Jest to dla każdego narodu wielki zaszczyt i wielkie święto, kiedy Kościół jego synom wkłada na głowę przez uroczystą kanonizację wieniec najwyższej chwały. Z nowego bowiem Świętego spływa blask i na całą jego Ojczyznę; w jego wstawiennictwie otwiera się dla jego rodaków nowe źródło łask i błogosławieństw.

św. Andrzej Bobola
bł. Andrzej Bobola T. J.

Taki właśnie zaszczyt i takie szczęście ma niebawem spotkać naszą Polskę, bo są najlepsze widoki na to, że w najbliższym już czasie będzie zaliczony w poczet Świętych błogosławiony Andrzej Bobola.

Kogo to nazwisko oznacza, tego nie potrzebujemy czytelnikom "Rycerza" wyjaśniać. Każdemu chyba wiadomo, że bł. Andrzej jest jednym z tych przedziwnych bohaterów, co na pograniczu wschodniej schizmy oddali życie za wiarę i polskość, a oddali je w tak strasznych męczarniach, że papież Pius IX, gdy wynosił bł. Bobolę na ołtarze, nie wahał się powiedzieć, że to chyba największy męczennik. Każdemu wiadomo też, że bł. Andrzej na wiek prawie przed wskrzeszeniem Ojczyzny przepowiedział jej zmartwychwstanie po wielkiej wojnie, pocieszając tą przepowiednią serca w smutnej dobie rozbiorów.

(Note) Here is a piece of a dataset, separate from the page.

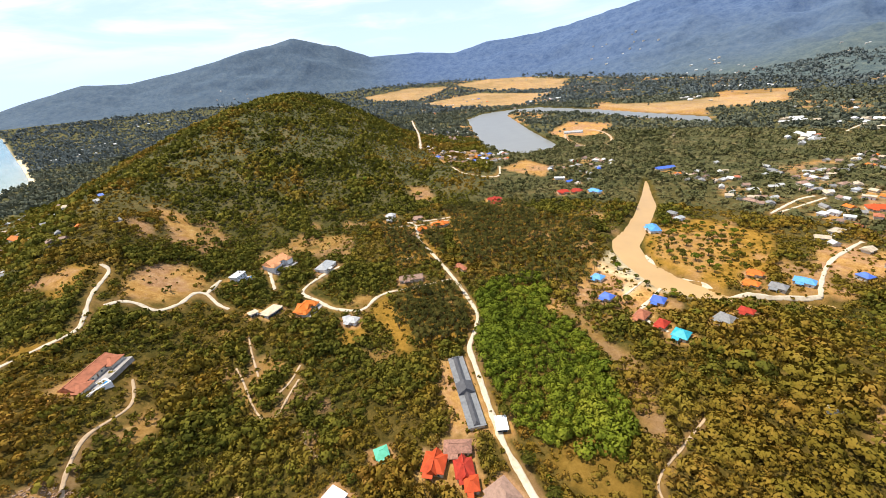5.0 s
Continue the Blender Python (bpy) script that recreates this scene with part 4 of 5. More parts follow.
def tree_spots(r0, r1, area, seed):
    """Uneven spots in a ring of the plan, one for about each area of square metres of wooded ground."""
    g = np.random.default_rng(seed)
    n = int(math.pi * (r1 * r1 - r0 * r0) / area)
    r = np.sqrt(g.uniform(r0 * r0, r1 * r1, n))
    a = g.uniform(0, 2 * np.pi, n)
    x, y = HUB[0] - r * np.sin(a), HUB[1] + r * np.cos(a)
    soil, grass, sandy, trees, shore = cover_at(x, y)
    clump = np.maximum(smooth(fbm(x, y, 26 + 0.03 * r0, 3, 41), 0.22, 0.36), lush(x, y))
    far_sparse = np.where(r > 420, np.clip(density_far(x, y), 0, 1), 1)
    if r0 > 2400:
        trees = trees * (mountains(x, y) < 15)
    keep = g.uniform(size=n) < trees * (0.72 + 0.28 * clump) * far_sparse
    x, y = x[keep], y[keep]
    return np.stack([x, y, np.maximum(ground_height(x, y), lift(polar(x, y)[0]) + mountains(x, y) - 2)], -1)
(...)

Każdemu też wiadomo, że nasz Błogosławiony to potężny pośrednik u Boga, bo ostatniemi tylko czasy wpłynęło do promotora dzieła kanonizacji około 2000 listów dziękczynnych za łaski przezeń wyproszone, a łaski nieraz b. wybitne.

Otóż tego to naszego drogiego Męczennika ma Kościół niebawem zaliczyć w poczet Świętych. Są wiadomości z Rzymu, że dwa cuda do kanonizacji potrzebne zostaną w najbliższym czasie uznane za prawdziwe.

Ale jeżeli możemy spodziewać się kanonizacji bł. Andrzeja, to musi cała Polska jak długa i szeroka do niej dopomóc. Wszystkie narody chrześcijańskie tak robią, że składają się na to, by kanonizacja ich rodaków wypadła jak najwspanialej. Polska nie może dać się prześcignąć innym krajom. Prosimy więc usilnie, by wszyscy, którym cześć nowego Świętego i sława Polski leżą na sercu, przyczynili się choć małym, choć najmniejszym datkiem do tej ważnej religijnej i narodowej sprawy. Ofiary, na jakie tylko kogo stać, wysyłać można wprost do promotora kanonizacji, Ks. Jana Rostworowskiego T. J. w Krakowie, ul. Kopernika 26. Konto P. K. O.414-014.

Ufamy mocno, że mimo ubóstwa naszego, dzięki dobremu sercu Polaków, zawsze hojnych na Boże sprawy, zbierzemy po całym kraju te kwoty, jakich wymaga godny obchód kanonizacji naszego rodaka-Męczennika.